Sefton choisit ce moment pour le confondre en révélant aux autres comment le traître communiquait des informations à Schulz (au moyen de messages glissés dans des pièces d'échec évidées et du fil de l'ampoule du plafonnier délié ou non avant les sorties des prisonniers du baraquement).
Lieutenant James Dunbar et J.J. Sefton
(Don Taylor et William Holden)

Sefton se dévoue alors pour faire sortir Dunbar du camp pendant que les autres sacrifient Price pour déjouer l'attention des gardes. Von Scherbach et Schulz découvrent, médusés, que leur "mouchard" est mort sous les balles des gardes sans s'être aperçus de l'évasion du lieutenant et de son complice.

Tourné, exceptionnellement, dans l'ordre chronologique des scènes, le script de Billy Wilder et Edwin Blum est une adaptation libre de la pièce écrite par Donald Bevan et Edmund Trzcinski, d'après les souvenirs de prisonnier de guerre de ce dernier.

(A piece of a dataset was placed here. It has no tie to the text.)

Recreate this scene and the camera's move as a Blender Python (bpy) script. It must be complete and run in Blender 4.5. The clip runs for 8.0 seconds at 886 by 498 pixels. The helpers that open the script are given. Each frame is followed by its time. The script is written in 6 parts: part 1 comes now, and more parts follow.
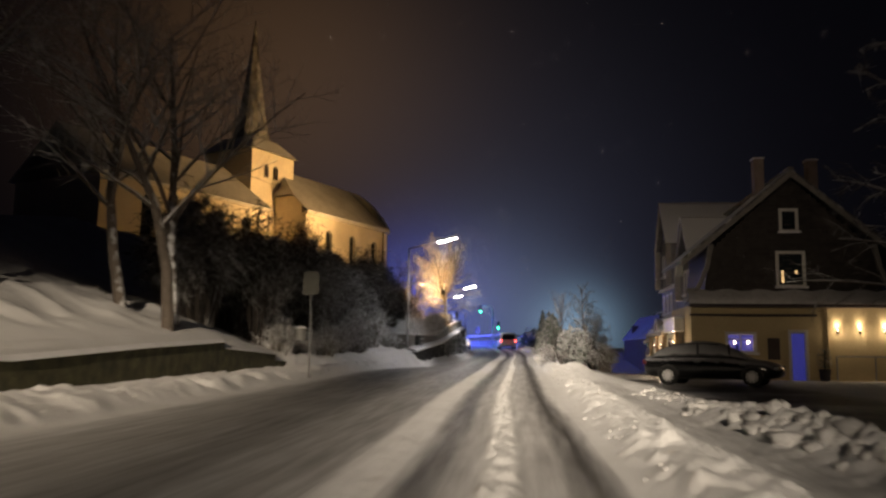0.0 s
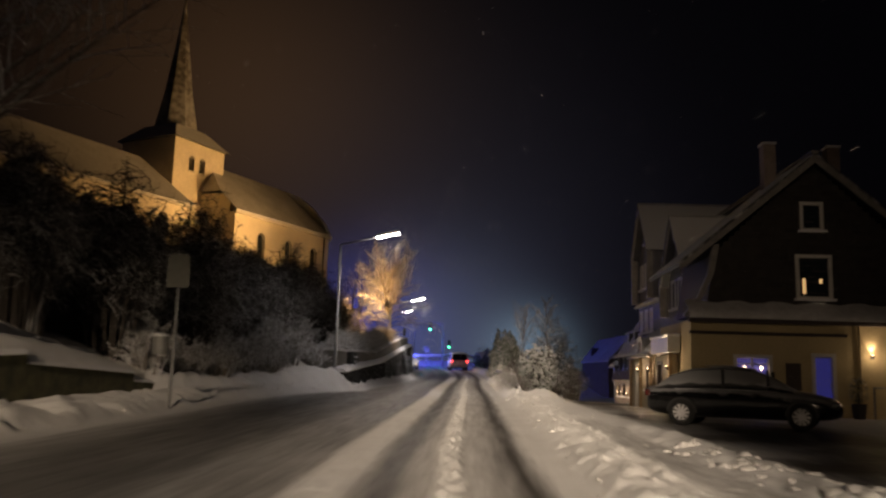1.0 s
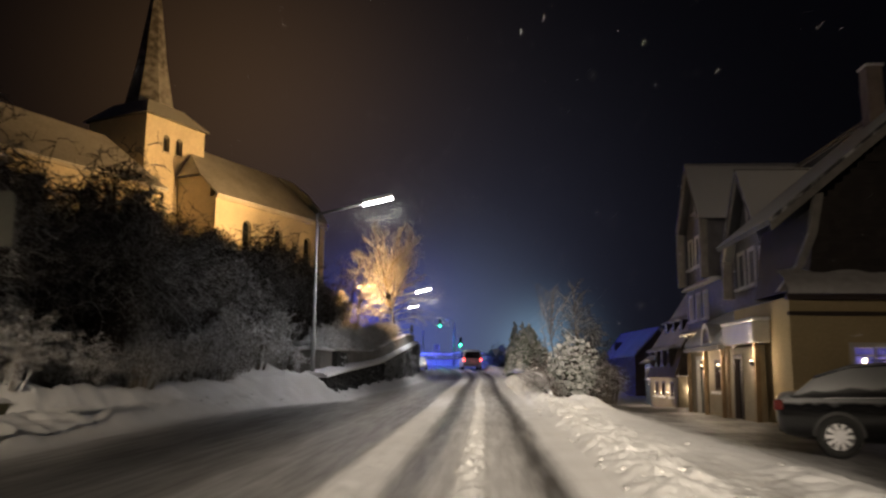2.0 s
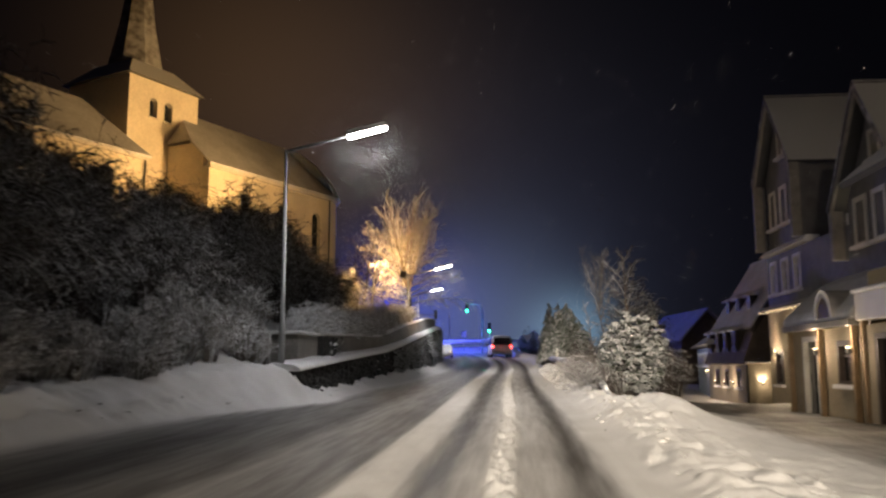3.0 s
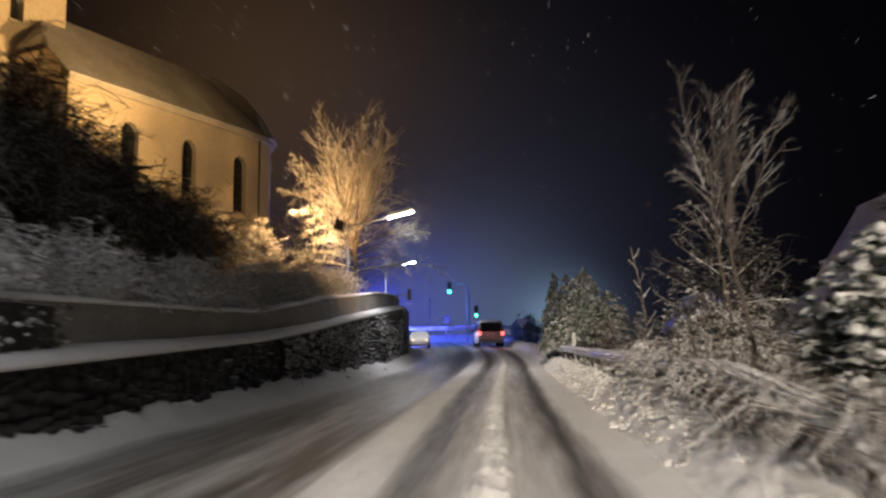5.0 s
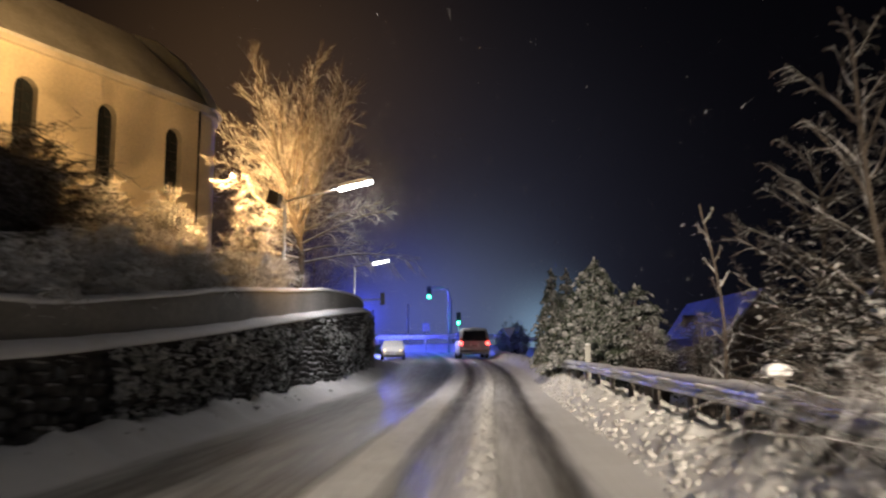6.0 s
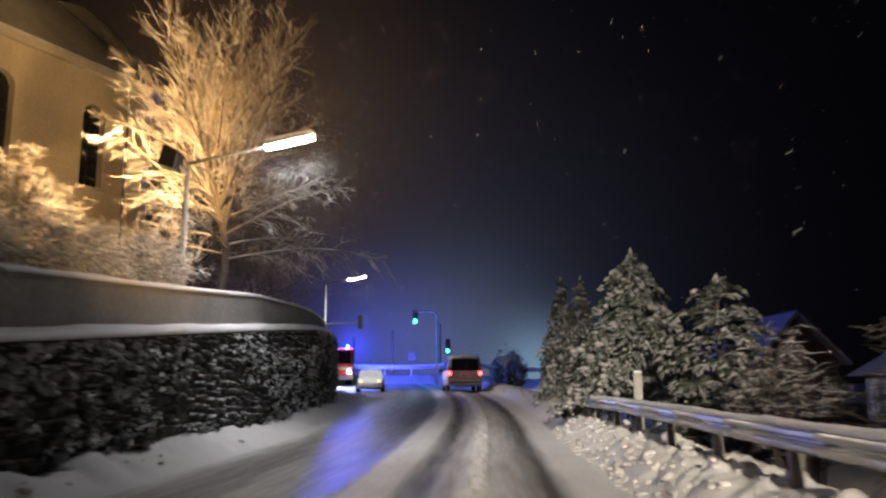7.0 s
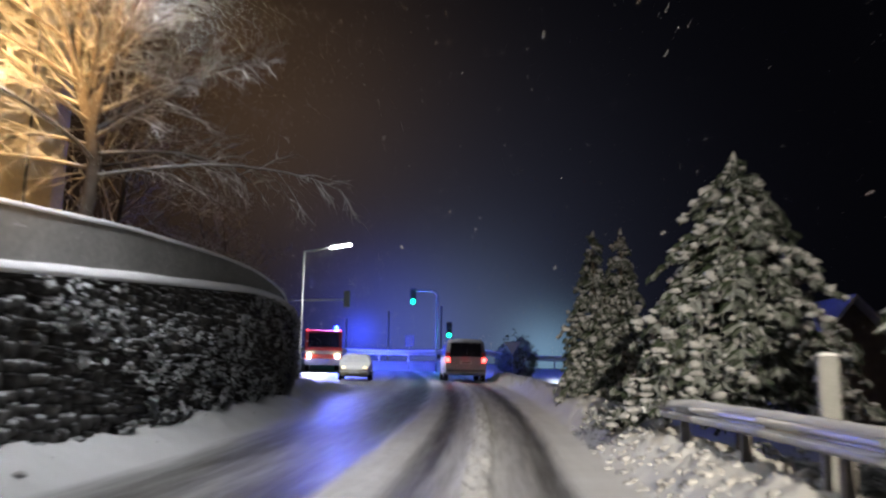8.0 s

Cette version était si remaniée que, de l'aveu même des acteurs (dont beaucoup jouèrent la pièce au théâtre), personne ne savait qui serait le traître dans le film !

Le personnage de J.J. Sefton fut d'abord proposé à Charlton Heston et Kirk Douglas (que Wilder dirigea dans Le Gouffre aux Chimères, en 1951) avant de revenir à William Holden. Inspiré par Joe Palazzo, un compagnon de détention de Trzcinski, le rôle vaudra un Oscar à l'acteur, mais il n'apprécia que modérément la récompense, dit-on, car il pensait qu'on la lui attribuait pour compenser celle qu'il ne reçut pas pour Boulevard du Crépuscule (1950) - il se fendra d'ailleurs d'un remerciement laconique (un simple "merci").

Pour Wilder, il s'agissait, en acceptant cette commande, de rebondir après l'échec, critique et commercial, cuisant du Gouffre aux Chimères (un des rares bides qu'il ne digéra jamais, lui qui considérait le jugement des salles comme la seule vraie sanction). Pari gagné : ce fut son plus gros succès pour le compte de la Paramount, même si le studio ne le paya pas... Pour se rembourser du four du Gouffre... !

Le cinéaste livre une charge à peine voilée contre le Maccarthysme avec cette histoire où des américains cherchent des traîtres partout  - de fait, Stalag 17 relègue au second plan le conflit entre les prisonniers et leurs geôliers allemands. Que la victime ne soit pas un saint mais un malin cynique et jouisseur (admirablement joué par Holden, qui préfigure d'autres rôles similaires dans sa carrière - voir Le Pont de la Rivière Kwaï ou La Horde Sauvage - mais aussi le personnage de Steve McQueen dans La Grande Evasion) ajoute à l'ambiguïté jouissive du propos et confirme la misanthropie de Wilder (dont Sefton restera un des héros favoris). En saluant ses camarades de manière acide ("si nous nous rencontrons un jour dans la rue, faisons comme si nous ne nous connaissions pas."), il se permet jusqu'au bout d'exprimer le mépris qu'il ressent pour cette communauté à la solidarité hypocrite, avec le soutien du public qui a été témoin de l'injustice de son traitement.

Le scénario comme la mise en scène sont des modèles du genre, conjuguant avec précision la vie dans le camp à une intrigue quasi-policière et une caractérisation puissante. La touche d'humour apportée par le facétieux duo Harvey Lembeck-Richard Strauss évite aussi de sombrer dans le mélo, préservant un certain humanisme (et évoquant La Grande Illusion de Jean Renoir).

Soutenu par un casting remarquable (dont Otto Preminger, que Wilder, dont la famille périt à Auschwitz, titillait sur ses origines germaniques), Stalag 17 est un peu mésestimé par rapports à d'autres chefs d'oeuvre de son réalisateur : c'est pourtant un opus formidable, drôle, palpitant et émouvant, qui dépasse l'exercice de style pour aboutir à une réflexion sans concessions mais pleine de malice sur la solidarité et la confiance.